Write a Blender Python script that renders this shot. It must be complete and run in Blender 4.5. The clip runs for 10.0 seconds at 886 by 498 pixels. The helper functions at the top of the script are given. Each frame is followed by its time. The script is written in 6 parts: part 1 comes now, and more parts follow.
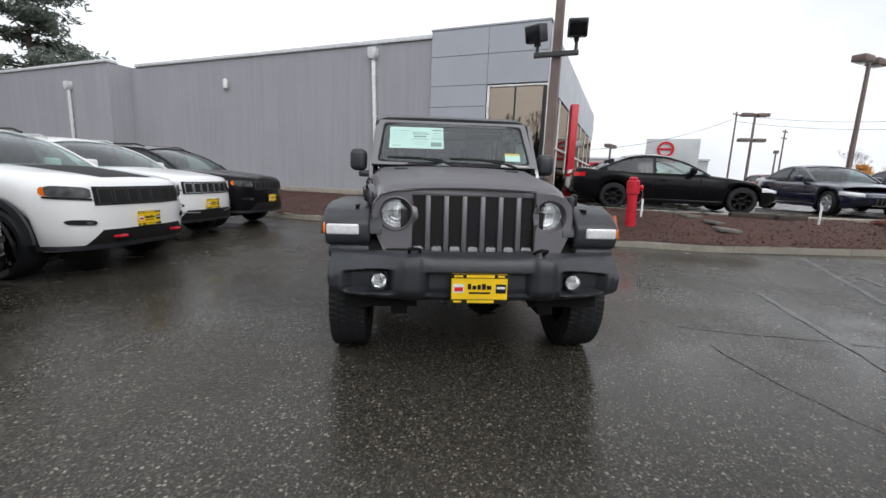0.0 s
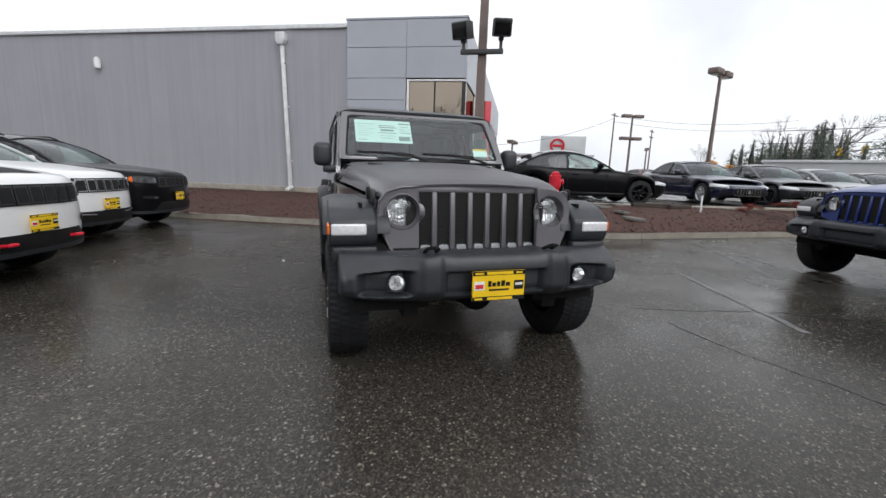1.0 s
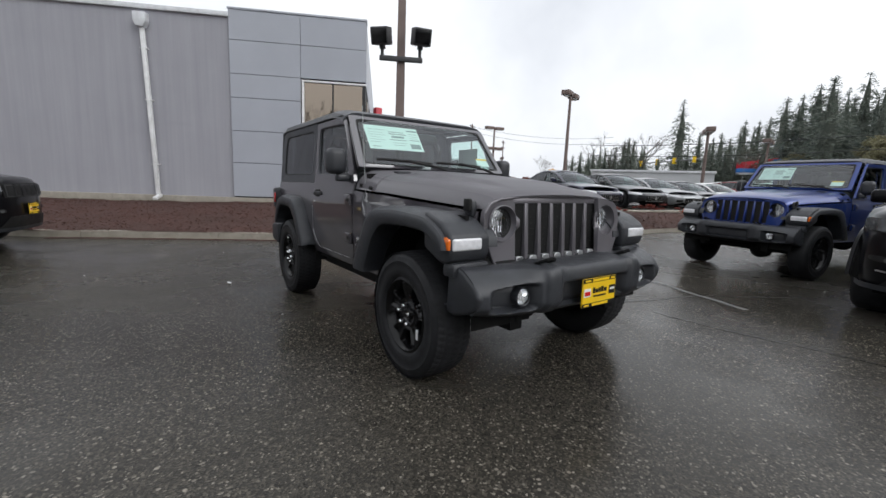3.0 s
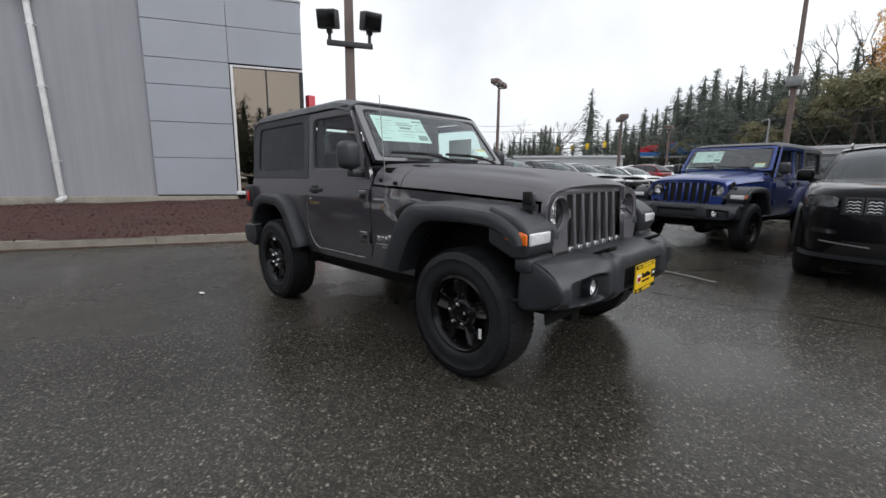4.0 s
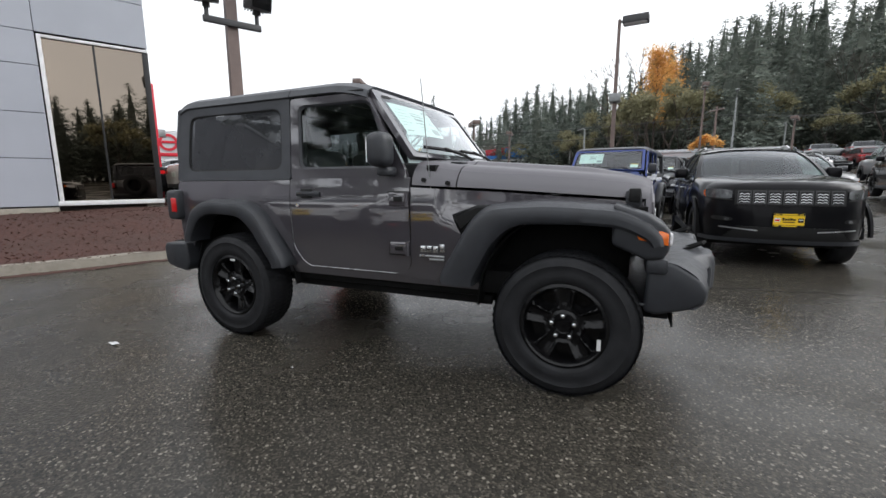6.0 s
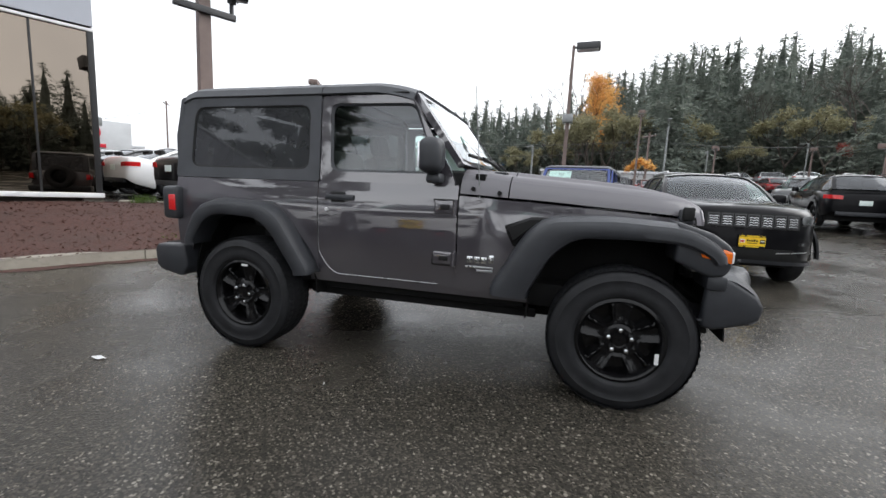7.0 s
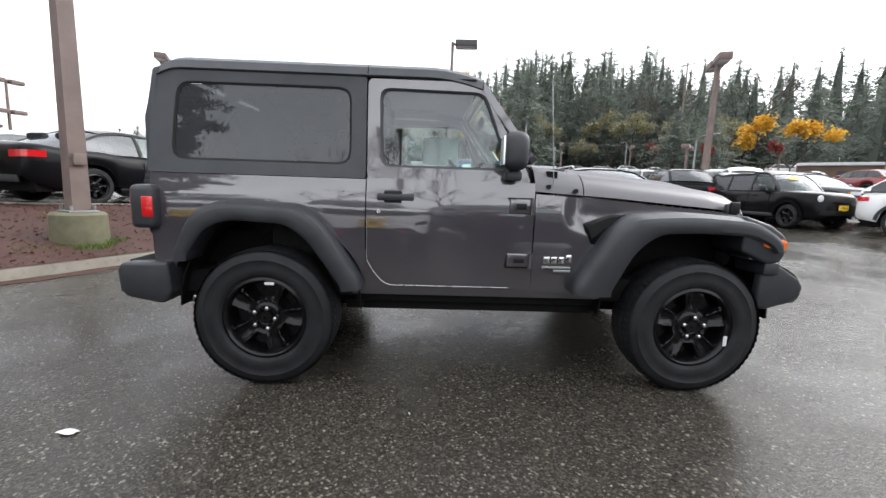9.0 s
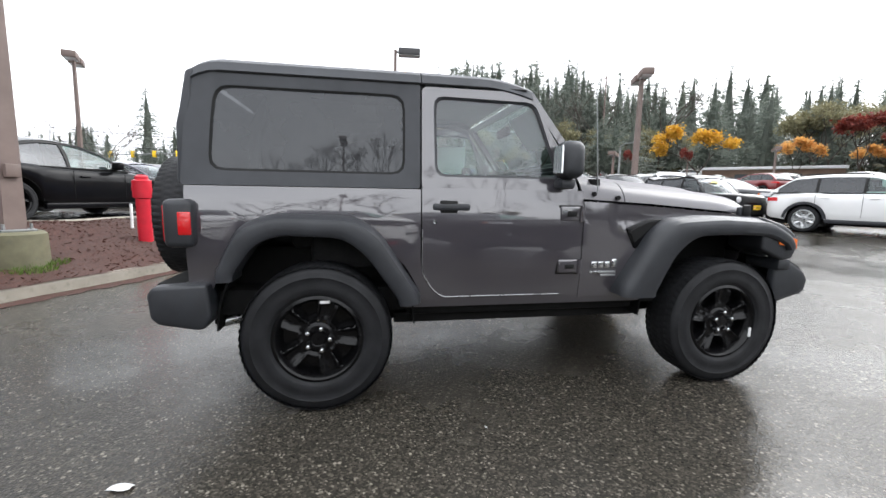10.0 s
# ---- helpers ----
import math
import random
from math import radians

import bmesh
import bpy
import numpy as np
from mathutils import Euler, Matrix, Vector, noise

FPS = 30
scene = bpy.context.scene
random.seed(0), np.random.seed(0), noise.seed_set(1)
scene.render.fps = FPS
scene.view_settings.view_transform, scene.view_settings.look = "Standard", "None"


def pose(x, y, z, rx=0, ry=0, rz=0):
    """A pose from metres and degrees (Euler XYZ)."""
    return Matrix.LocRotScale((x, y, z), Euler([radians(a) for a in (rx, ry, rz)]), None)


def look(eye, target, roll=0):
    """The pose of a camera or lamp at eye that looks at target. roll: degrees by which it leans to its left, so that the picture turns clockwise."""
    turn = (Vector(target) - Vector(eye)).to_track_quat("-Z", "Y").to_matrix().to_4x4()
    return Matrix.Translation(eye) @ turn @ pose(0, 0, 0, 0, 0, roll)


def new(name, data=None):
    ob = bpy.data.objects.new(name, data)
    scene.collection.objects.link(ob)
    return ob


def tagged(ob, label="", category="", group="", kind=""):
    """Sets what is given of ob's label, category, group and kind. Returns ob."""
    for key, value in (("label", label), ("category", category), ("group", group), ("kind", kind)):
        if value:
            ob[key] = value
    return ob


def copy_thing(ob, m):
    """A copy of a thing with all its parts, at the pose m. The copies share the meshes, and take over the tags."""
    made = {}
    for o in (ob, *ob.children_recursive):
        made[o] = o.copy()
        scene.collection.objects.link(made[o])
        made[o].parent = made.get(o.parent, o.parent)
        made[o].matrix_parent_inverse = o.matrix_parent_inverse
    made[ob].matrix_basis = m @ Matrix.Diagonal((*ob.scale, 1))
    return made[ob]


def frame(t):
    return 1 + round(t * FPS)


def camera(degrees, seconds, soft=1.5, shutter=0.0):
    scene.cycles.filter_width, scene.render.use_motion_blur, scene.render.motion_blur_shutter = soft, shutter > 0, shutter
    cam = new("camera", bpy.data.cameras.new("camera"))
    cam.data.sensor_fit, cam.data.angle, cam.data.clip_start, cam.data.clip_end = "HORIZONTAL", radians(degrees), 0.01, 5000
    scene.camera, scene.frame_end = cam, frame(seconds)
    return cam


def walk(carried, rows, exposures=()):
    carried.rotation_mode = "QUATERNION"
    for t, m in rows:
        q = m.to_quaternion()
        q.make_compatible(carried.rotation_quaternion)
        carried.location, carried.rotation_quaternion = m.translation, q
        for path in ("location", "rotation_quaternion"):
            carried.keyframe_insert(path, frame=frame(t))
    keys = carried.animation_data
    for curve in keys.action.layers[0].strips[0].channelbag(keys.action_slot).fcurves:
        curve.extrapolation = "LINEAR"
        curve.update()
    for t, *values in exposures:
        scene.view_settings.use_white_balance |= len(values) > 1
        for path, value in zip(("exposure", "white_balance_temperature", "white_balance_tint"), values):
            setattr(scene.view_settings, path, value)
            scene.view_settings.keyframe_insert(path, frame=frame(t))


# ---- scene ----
cam = camera(92.9, 10.0)
EXPOSURES = [(t, e, 6380, 9.5) for t, e in ((0.0, 0.30), (2.5, 0.2), (4.2, 0.18), (5.5, 0.45), (7.5, 0.85), (8.5, 1.05), (10.0, 1.25))]
PATH = [
    (0, (-0.396, -3.053, 1.244), (-0.246, -1.088, 0.902), 2.2),
    (0.5, (-0.665, -2.936, 1.24), (-0.299, -1.002, 0.881), 0.1),
    (1, (-1.0, -2.875, 1.231), (-0.416, -0.995, 0.88), 2.1),
    (1.5, (-1.334, -2.798, 1.231), (-0.639, -0.954, 0.893), 2.5),
    (2, (-1.616, -2.603, 1.231), (-0.729, -0.843, 0.89), 1.7),
    (2.5, (-1.968, -2.464, 1.223), (-0.915, -0.792, 0.914), 1.5),
    (3.8, (-2.578, -1.727, 1.199), (-1.234, -0.283, 0.869), 1.6),
    (4, (-2.717, -1.642, 1.221), (-1.305, -0.268, 0.879), 0.6),
    (4.5, (-2.839, -1.286, 1.201), (-1.304, -0.057, 0.838), 0.8),
    (5, (-3.0, -0.955, 1.19), (-1.359, 0.145, 0.877), 1.6),
    (5.5, (-3.126, -0.628, 1.187), (-1.416, 0.36, 0.873), 1.0),
    (5.7, (-3.119, -0.501, 1.188), (-1.367, 0.412, 0.877), 0.4),
    (6.8, (-3.323, 0.206, 1.186), (-1.434, 0.776, 0.857), 1.6),
    (7, (-3.305, 0.318, 1.171), (-1.402, 0.868, 0.893), 2.8),
    (7.5, (-3.273, 0.597, 1.176), (-1.336, 0.976, 0.857), 2.4),
    (8, (-3.339, 0.927, 1.163), (-1.367, 1.101, 0.88), 1.7),
    (8.5, (-3.307, 1.232, 1.153), (-1.327, 1.28, 0.872), 2.0),
    (9, (-3.244, 1.553, 1.154), (-1.266, 1.484, 0.867), 2.4),
    (9.5, (-3.234, 1.915, 1.16), (-1.269, 1.639, 0.913), 1.6),
    (10, (-3.142, 2.225, 1.146), (-1.191, 1.86, 0.901), 1.4),
]
walk(cam, [(t, look(eye, target, roll)) for t, eye, target, roll in PATH], exposures=EXPOSURES)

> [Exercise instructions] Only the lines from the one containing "# ---- helpers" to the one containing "scene.render.fps = FPS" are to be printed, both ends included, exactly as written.

> [Complete output]
# ---- helpers ----
import math
import random
from math import radians

import bmesh
import bpy
import numpy as np
from mathutils import Euler, Matrix, Vector, noise

FPS = 30
scene = bpy.context.scene
random.seed(0), np.random.seed(0), noise.seed_set(1)
scene.render.fps = FPS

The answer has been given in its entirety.